The purpose of this RP is to provide guidelines concerning the critical elements to demonstrate technical entitlement in support of a change order request or claim on a capital construction project, that most practitioners would consider to be a good practice, that can be relied on, and that they would recommend be considered for use where applicable. Additionally, entitlement in the terms of the RP is how a contractor administers the EPC contract (including the relevant purchase orders and subcontracts) entered into using the guidance of their legal advisor. This RP is focused on the technical administration of the contractual terms and conditions. Therefore, all usage of the term entitlement, throughout this RP, refers to technical entitlement and not to legal entitlement.

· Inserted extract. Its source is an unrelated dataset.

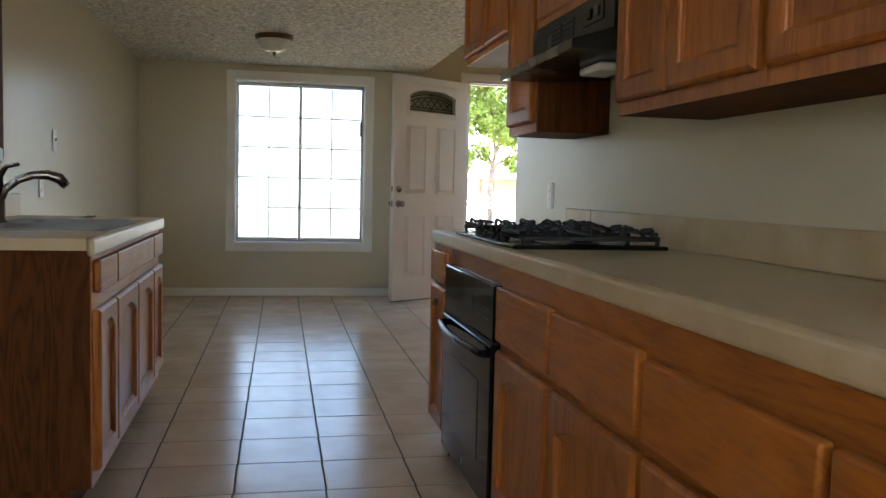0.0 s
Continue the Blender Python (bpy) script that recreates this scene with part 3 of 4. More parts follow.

This recommended practice is relevant to stakeholders on a capital construction project; this includes owner, contractor, subcontractor, construction manager, or other stakeholders. Although this recommended practice is written in the context of a contract between an owner and contractor, it is equally applicable to any parties contracted to perform a project including owners and architect-engineers (A/E), as well as general contractors and their subcontractors. This RP can also be used as an internal change management guideline within an organization’s management procedures. In the context of this recommended practice, the contractor is assumed to be the claimant. Of course, this is not always the case. The owner/employer, A/E, and a subcontractor can also be claimants as well.

It is important for all parties to a contract to understand the contract provisions, as well as laws, regulations, and standards that govern the contract. It is also highly recommended that an attorney be consulted to review the change management process of a contract and the terms defining the responsibilities of the claimant to demonstrate entitlement to requested change orders or claims.